Given a noetherian local ring $A$, $p$ a prime ideal of $A$, and a subring $R\subseteq A$. Put $p_0=p\cap R$, $S=R_{p_0}$ and $B'=A_{p_0}$. Then it's said that $B=A_p$ is a localization of the local ring $B'$ by a maximal ideal.
I am not quite understand this statement. Usually, a localized ring is bigger than original ring. But $p_0$ is smaller than $p$, thus $A_{p_0}$ is bigger than $A_p$. Then why could we say $B$ is a localization of $B'$? Hope someone could help. Thanks!
Best Answer
First of all, we need to recall the definition of $A_{p_0}$. Let $W = R \setminus p_0$. Then $A_{p_0} := W^{-1}A$.

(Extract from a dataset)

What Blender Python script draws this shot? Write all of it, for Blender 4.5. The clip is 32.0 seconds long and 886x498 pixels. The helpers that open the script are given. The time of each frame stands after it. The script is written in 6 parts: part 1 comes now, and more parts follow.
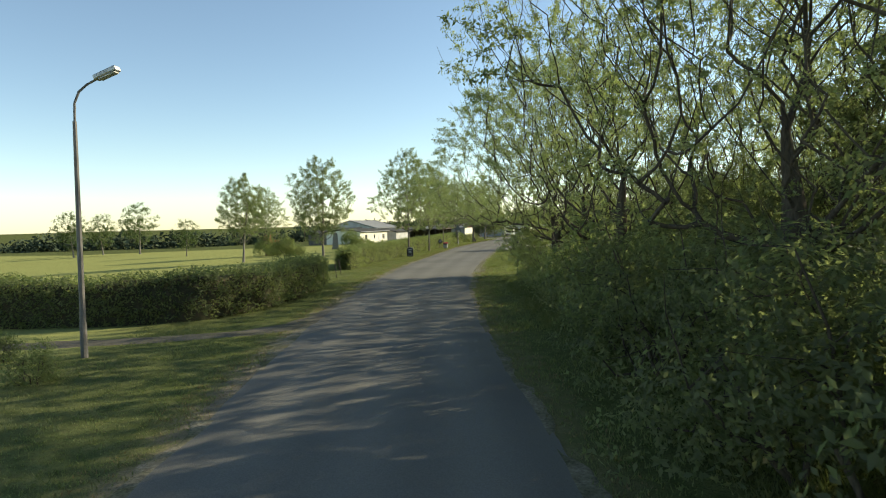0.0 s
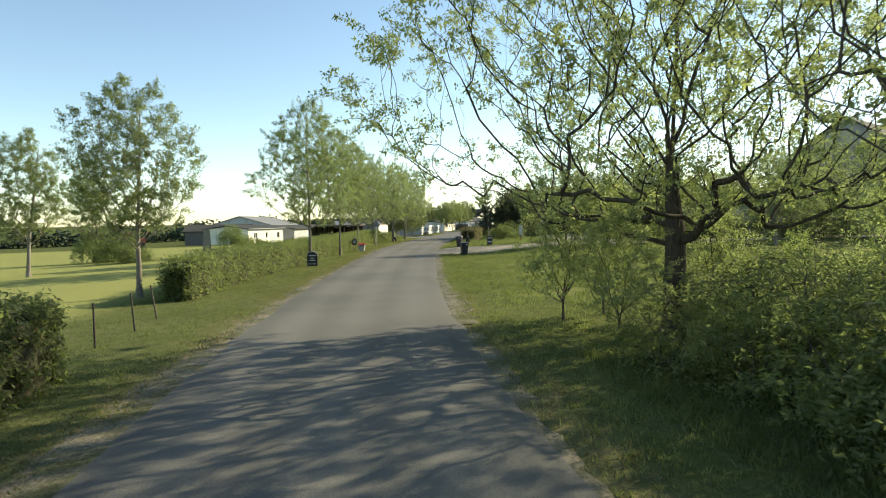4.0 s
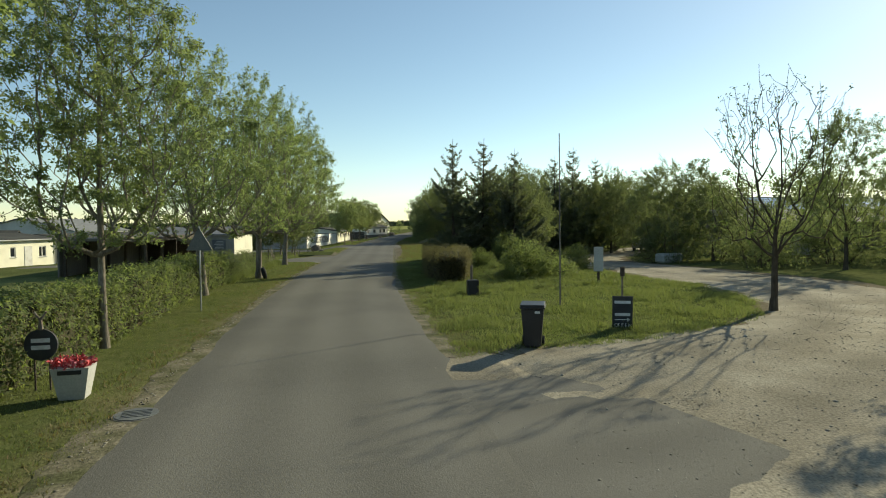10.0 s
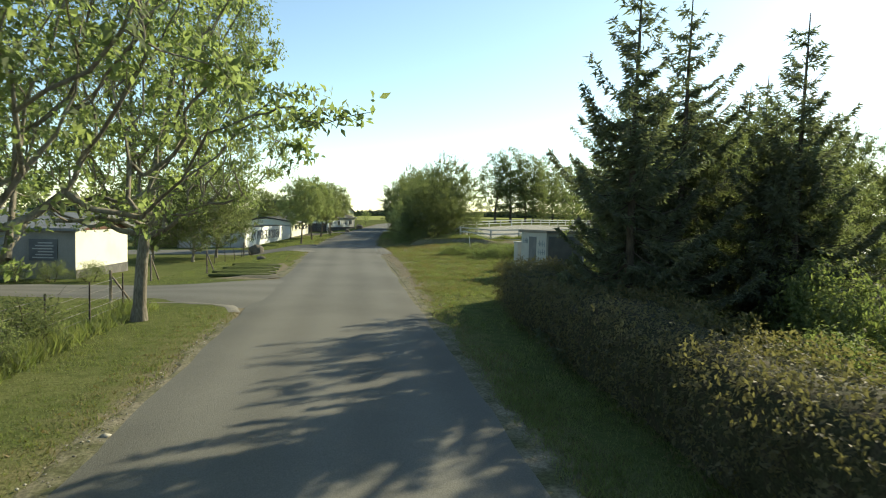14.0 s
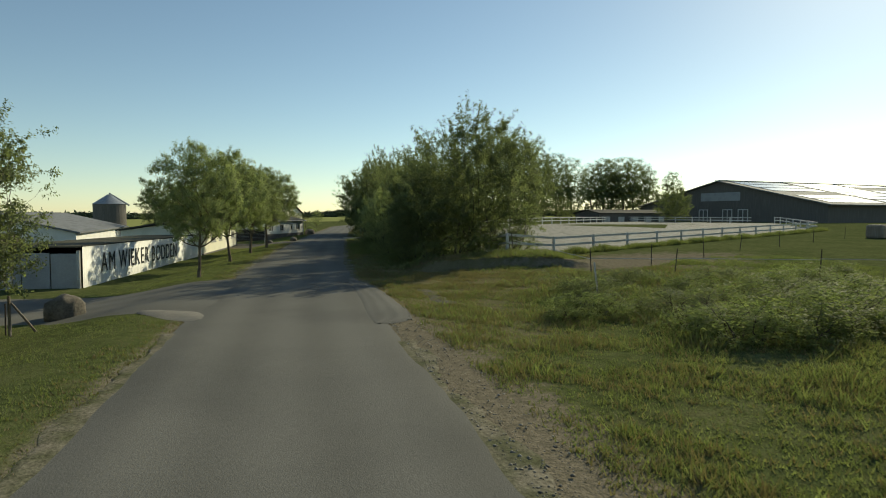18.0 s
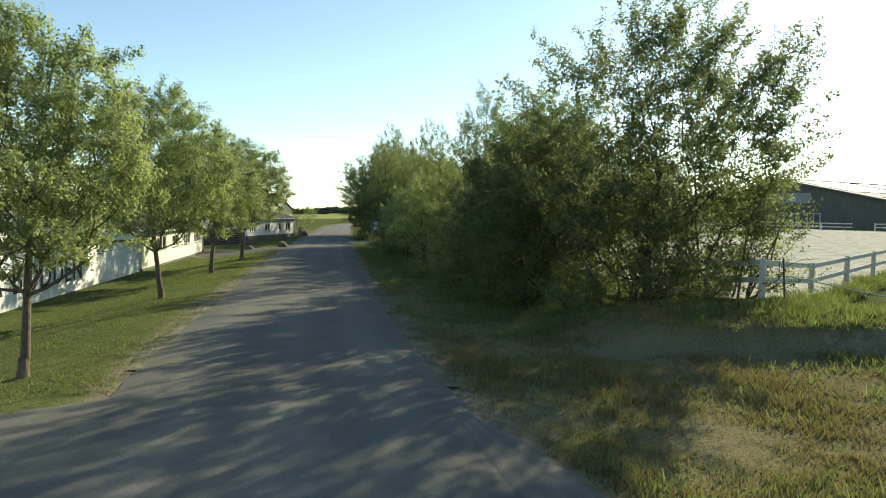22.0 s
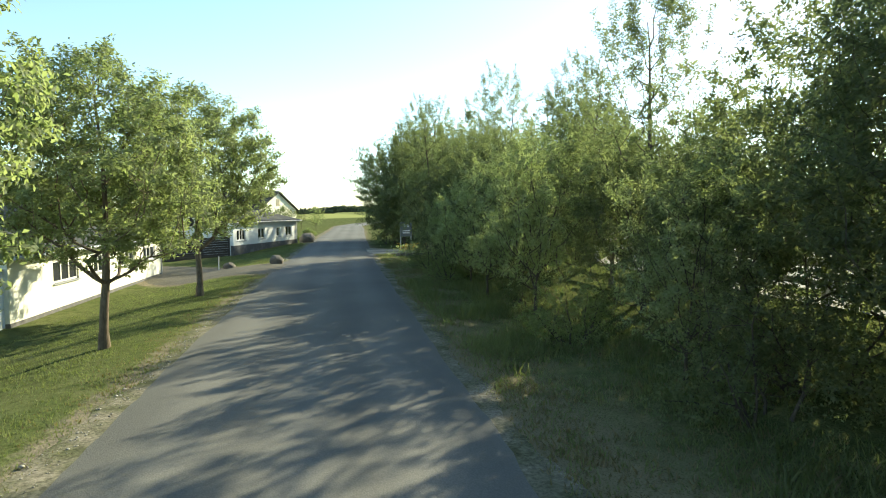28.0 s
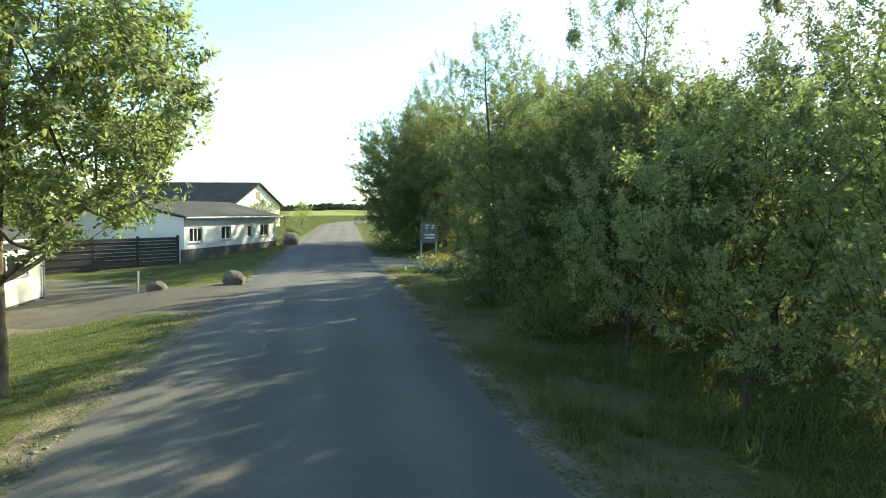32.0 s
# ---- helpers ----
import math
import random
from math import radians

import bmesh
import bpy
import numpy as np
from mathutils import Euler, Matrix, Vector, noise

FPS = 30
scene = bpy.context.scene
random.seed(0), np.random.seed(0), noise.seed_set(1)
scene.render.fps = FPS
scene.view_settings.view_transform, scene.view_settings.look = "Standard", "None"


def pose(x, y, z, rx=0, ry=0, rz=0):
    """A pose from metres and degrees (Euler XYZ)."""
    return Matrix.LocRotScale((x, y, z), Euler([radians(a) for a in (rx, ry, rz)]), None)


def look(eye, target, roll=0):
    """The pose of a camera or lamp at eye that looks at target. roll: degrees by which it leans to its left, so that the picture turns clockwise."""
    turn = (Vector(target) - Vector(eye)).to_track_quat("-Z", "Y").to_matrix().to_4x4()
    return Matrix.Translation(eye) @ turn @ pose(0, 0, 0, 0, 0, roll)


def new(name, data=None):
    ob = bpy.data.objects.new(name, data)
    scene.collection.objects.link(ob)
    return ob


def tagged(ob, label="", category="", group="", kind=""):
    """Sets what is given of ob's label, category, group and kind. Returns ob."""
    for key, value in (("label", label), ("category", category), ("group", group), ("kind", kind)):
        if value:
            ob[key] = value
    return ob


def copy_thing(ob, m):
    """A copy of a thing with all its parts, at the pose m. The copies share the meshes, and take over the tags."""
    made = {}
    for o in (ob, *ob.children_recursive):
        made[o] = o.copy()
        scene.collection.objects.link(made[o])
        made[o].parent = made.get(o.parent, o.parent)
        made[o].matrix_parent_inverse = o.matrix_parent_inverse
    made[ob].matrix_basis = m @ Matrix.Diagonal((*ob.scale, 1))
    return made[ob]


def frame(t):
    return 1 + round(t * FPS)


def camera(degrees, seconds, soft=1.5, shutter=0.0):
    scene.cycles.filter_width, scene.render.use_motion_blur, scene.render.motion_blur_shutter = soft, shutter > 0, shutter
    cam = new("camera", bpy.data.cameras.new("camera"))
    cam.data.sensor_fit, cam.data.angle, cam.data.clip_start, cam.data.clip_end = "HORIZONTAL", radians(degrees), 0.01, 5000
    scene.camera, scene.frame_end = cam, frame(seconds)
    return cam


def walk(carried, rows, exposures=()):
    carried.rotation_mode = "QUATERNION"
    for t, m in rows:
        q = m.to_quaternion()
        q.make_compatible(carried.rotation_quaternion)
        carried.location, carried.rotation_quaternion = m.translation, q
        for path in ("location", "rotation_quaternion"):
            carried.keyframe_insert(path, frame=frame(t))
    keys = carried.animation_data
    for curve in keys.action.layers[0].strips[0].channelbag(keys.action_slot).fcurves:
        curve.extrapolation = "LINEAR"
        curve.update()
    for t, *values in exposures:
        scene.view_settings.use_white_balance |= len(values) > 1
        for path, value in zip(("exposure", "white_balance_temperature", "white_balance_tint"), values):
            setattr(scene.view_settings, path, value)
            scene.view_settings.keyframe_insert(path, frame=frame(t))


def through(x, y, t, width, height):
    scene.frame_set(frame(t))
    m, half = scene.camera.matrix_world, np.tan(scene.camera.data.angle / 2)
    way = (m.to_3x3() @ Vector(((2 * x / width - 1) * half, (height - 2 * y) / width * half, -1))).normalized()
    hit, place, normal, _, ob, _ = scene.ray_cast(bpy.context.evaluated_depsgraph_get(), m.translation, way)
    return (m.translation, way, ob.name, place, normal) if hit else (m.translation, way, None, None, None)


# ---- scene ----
cam = camera(72, 32.0, soft=1.0, shutter=0.1)
# seconds, eye, point looked at, roll
PATH = [
    (0, (7.000, -0.000, 3.039), (6.406, 1.908, 2.952), -1.41),
    (0.5, (5.948, 2.050, 2.983), (5.383, 3.967, 2.910), -1.26),
    (1, (4.896, 4.399, 2.929), (4.369, 6.327, 2.861), -1.16),
    (1.5, (3.914, 6.793, 2.874), (3.434, 8.732, 2.787), -0.20),
    (2, (3.071, 8.986, 2.821), (2.641, 10.936, 2.720), -0.04),
    (2.5, (2.298, 11.206, 2.769), (1.909, 13.164, 2.658), -0.59),
    (3, (1.538, 13.401, 2.712), (1.189, 15.368, 2.608), -0.75),
    (3.5, (0.828, 15.728, 2.649), (0.515, 17.701, 2.547), -0.93),
    (4, (0.117, 18.308, 2.582), (-0.166, 20.286, 2.485), -1.03),
    (4.5, (-0.622, 21.085, 2.537), (-0.879, 23.066, 2.435), -0.91),
    (6.5, (-4.327, 35.091, 2.816), (-4.448, 37.084, 2.715), 0.68),
    (7, (-5.221, 38.721, 2.812), (-5.286, 40.718, 2.707), 0.24),
    (7.5, (-5.911, 42.210, 2.788), (-5.926, 44.208, 2.688), -0.00),
    (8, (-6.516, 45.583, 2.758), (-6.482, 47.580, 2.657), 0.08),
    (8.5, (-7.075, 48.861, 2.741), (-7.002, 50.857, 2.636), -0.33),
    (9, (-7.670, 52.058, 2.747), (-7.577, 54.054, 2.650), -0.35),
    (9.5, (-8.134, 55.366, 2.768), (-8.030, 57.361, 2.681), -0.23),
    (10, (-8.669, 58.540, 2.780), (-8.548, 60.535, 2.697), -0.42),
    (10.5, (-9.286, 61.513, 2.772), (-9.139, 63.506, 2.693), -0.34),
    (11, (-9.641, 64.943, 2.747), (-9.484, 66.935, 2.667), -0.60),
    (11.5, (-9.822, 68.158, 2.765), (-9.666, 70.150, 2.678), 0.46),
    (12, (-10.090, 71.655, 2.786), (-9.930, 73.647, 2.698), 0.60),
    (12.5, (-10.444, 75.172, 2.798), (-10.270, 77.162, 2.705), 0.62),
    (13, (-10.823, 78.700, 2.827), (-10.629, 80.689, 2.732), 1.02),
    (13.5, (-11.189, 82.073, 2.874), (-10.962, 84.057, 2.769), 1.43),
    (14, (-11.395, 85.228, 2.919), (-11.135, 87.208, 2.810), 1.31),
    (14.5, (-11.523, 88.449, 2.949), (-11.230, 90.424, 2.839), 1.19),
    (16.5, (-11.895, 103.886, 2.816), (-11.519, 105.848, 2.717), 1.58),
    (17, (-11.930, 107.282, 2.812), (-11.531, 109.239, 2.716), 1.43),
    (17.5, (-11.978, 110.539, 2.822), (-11.554, 112.491, 2.719), 0.82),
    (18, (-12.058, 113.917, 2.839), (-11.635, 115.869, 2.729), 0.01),
    (18.5, (-12.185, 117.088, 2.851), (-11.778, 119.042, 2.733), -0.41),
    (19, (-12.358, 120.046, 2.857), (-11.977, 122.006, 2.742), 0.09),
    (19.5, (-12.440, 122.553, 2.855), (-12.069, 124.515, 2.738), 0.30),
    (20, (-12.513, 125.095, 2.850), (-12.130, 127.054, 2.729), 0.16),
    (20.5, (-12.492, 127.444, 2.853), (-12.096, 129.401, 2.727), -0.41),
    (21, (-12.510, 129.484, 2.857), (-12.104, 131.438, 2.723), -0.27),
    (21.5, (-12.579, 131.089, 2.852), (-12.146, 133.037, 2.725), 0.96),
    (22, (-12.609, 132.460, 2.840), (-12.150, 134.403, 2.727), 0.93),
    (22.5, (-12.516, 133.757, 2.817), (-12.045, 135.698, 2.708), 0.59),
    (23, (-12.474, 134.905, 2.796), (-12.003, 136.846, 2.690), 1.07),
    (23.5, (-12.546, 136.229, 2.778), (-12.076, 138.170, 2.672), 0.24),
    (24, (-12.613, 137.684, 2.760), (-12.149, 139.626, 2.656), -0.12),
    (24.5, (-12.576, 139.096, 2.749), (-12.132, 141.042, 2.632), -0.32),
    (25, (-12.546, 140.383, 2.745), (-12.121, 142.332, 2.611), -0.73),
    (25.5, (-12.517, 141.572, 2.747), (-12.108, 143.525, 2.611), -0.01),
    (27.5, (-12.273, 146.662, 2.864), (-11.852, 148.613, 2.735), -1.10),
    (28, (-12.241, 148.097, 2.861), (-11.807, 150.045, 2.736), -0.51),
    (28.5, (-12.201, 149.641, 2.849), (-11.754, 151.586, 2.719), -0.91),
    (29, (-12.191, 151.251, 2.828), (-11.734, 153.193, 2.694), -0.24),
    (29.5, (-12.115, 153.005, 2.799), (-11.652, 154.945, 2.648), 0.37),
    (30, (-12.067, 154.665, 2.764), (-11.600, 156.604, 2.618), 0.18),
    (30.5, (-11.977, 156.349, 2.730), (-11.511, 158.289, 2.592), -0.13),
    (31, (-11.930, 158.017, 2.703), (-11.465, 159.957, 2.569), 0.00),
    (31.5, (-11.871, 159.589, 2.684), (-11.408, 161.531, 2.554), 0.39),
    (32, (-11.890, 160.923, 2.666), (-11.415, 162.862, 2.541), 0.80),
]
walk(cam, [(t, look(eye, aim, roll)) for t, eye, aim, roll in PATH], [(0, 0.55, 7900, 2), (2, 0.75, 7900, 2), (4, 0.8, 7900, 2), (7, 0.28, 7900, -3), (9, 0.18, 7900, -3), (10, 0.1, 7900, -3), (12, 0.3, 7900, -3), (14, 0.7, 7900, -3), (17, -0.25, 7900, -3), (19, -0.15, 7900, -3), (21, 0.4, 7900, -3), (23, 0.9, 7850, -4), (24, 1.06, 7700, -4), (28, 1.25, 7450, -4), (30, 1.36, 7400, -4), (32, 1.45, 7400, -4)])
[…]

Since $p_0 = R \cap p$ and $R \subset A$, $R \setminus p_0 \subset A \setminus p$. Thus, $A_p$ is a further localization of $A_{p_0}$.
The last part of your question has an incorrect part. Let $k$ be a field, and let $R = k, A = k[x,y]$, and $p = xA$. Then $p_0 = 0$ and $A_{p_0} = A$. But $p = xA$ is not a maximal ideal. So, the word "maximal" needs to be replaced by the word "prime".
In general, a localization of a ring $R$ need not contain $R$, e.g., $\mathbb{Z}/(6)$.